* _Data excerpt_:
○ ○ ○ ○ ○ ○ ○
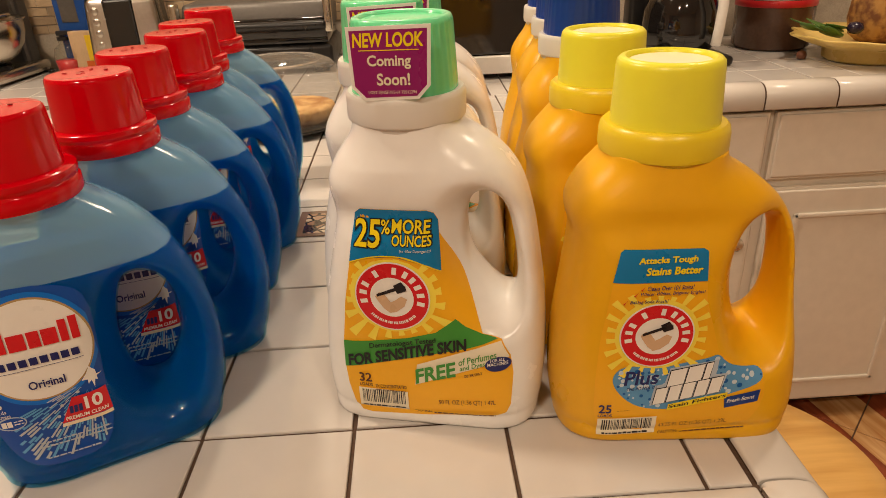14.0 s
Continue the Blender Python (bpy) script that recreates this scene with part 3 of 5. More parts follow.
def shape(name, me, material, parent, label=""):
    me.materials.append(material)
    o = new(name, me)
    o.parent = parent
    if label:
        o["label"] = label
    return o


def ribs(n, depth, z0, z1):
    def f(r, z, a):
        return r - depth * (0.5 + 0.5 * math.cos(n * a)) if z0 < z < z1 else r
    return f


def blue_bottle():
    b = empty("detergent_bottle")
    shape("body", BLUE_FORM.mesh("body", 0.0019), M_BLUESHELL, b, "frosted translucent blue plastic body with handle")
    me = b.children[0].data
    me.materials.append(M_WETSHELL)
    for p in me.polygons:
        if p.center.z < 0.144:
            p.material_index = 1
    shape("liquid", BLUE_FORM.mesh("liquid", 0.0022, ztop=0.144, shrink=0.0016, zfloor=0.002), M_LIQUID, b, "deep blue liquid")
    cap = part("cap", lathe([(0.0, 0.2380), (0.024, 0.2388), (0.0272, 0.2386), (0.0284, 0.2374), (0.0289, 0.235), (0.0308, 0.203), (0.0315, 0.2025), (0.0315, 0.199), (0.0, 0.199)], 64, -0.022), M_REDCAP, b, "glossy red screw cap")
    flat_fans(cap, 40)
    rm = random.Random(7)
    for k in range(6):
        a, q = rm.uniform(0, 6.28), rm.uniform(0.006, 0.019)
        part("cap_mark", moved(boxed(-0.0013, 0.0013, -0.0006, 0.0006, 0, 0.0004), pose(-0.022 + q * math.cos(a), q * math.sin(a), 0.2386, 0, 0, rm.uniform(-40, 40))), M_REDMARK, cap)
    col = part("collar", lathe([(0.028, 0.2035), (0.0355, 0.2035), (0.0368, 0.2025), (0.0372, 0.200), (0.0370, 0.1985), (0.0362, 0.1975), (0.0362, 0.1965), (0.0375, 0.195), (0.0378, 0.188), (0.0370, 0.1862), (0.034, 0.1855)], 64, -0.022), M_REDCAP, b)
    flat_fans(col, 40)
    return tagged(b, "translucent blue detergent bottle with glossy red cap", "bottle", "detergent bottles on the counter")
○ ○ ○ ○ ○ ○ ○
* _Problem details_: Exclude the pictures. Write out the remaining data exactly.

* _Result of this exercise_:
14.0 s
Continue the Blender Python (bpy) script that recreates this scene with part 3 of 5. More parts follow.
def shape(name, me, material, parent, label=""):
    me.materials.append(material)
    o = new(name, me)
    o.parent = parent
    if label:
        o["label"] = label
    return o


def ribs(n, depth, z0, z1):
    def f(r, z, a):
        return r - depth * (0.5 + 0.5 * math.cos(n * a)) if z0 < z < z1 else r
    return f


def blue_bottle():
    b = empty("detergent_bottle")
    shape("body", BLUE_FORM.mesh("body", 0.0019), M_BLUESHELL, b, "frosted translucent blue plastic body with handle")
    me = b.children[0].data
    me.materials.append(M_WETSHELL)
    for p in me.polygons:
        if p.center.z < 0.144:
            p.material_index = 1
    shape("liquid", BLUE_FORM.mesh("liquid", 0.0022, ztop=0.144, shrink=0.0016, zfloor=0.002), M_LIQUID, b, "deep blue liquid")
    cap = part("cap", lathe([(0.0, 0.2380), (0.024, 0.2388), (0.0272, 0.2386), (0.0284, 0.2374), (0.0289, 0.235), (0.0308, 0.203), (0.0315, 0.2025), (0.0315, 0.199), (0.0, 0.199)], 64, -0.022), M_REDCAP, b, "glossy red screw cap")
    flat_fans(cap, 40)
    rm = random.Random(7)
    for k in range(6):
        a, q = rm.uniform(0, 6.28), rm.uniform(0.006, 0.019)
        part("cap_mark", moved(boxed(-0.0013, 0.0013, -0.0006, 0.0006, 0, 0.0004), pose(-0.022 + q * math.cos(a), q * math.sin(a), 0.2386, 0, 0, rm.uniform(-40, 40))), M_REDMARK, cap)
    col = part("collar", lathe([(0.028, 0.2035), (0.0355, 0.2035), (0.0368, 0.2025), (0.0372, 0.200), (0.0370, 0.1985), (0.0362, 0.1975), (0.0362, 0.1965), (0.0375, 0.195), (0.0378, 0.188), (0.0370, 0.1862), (0.034, 0.1855)], 64, -0.022), M_REDCAP, b)
    flat_fans(col, 40)
    return tagged(b, "translucent blue detergent bottle with glossy red cap", "bottle", "detergent bottles on the counter")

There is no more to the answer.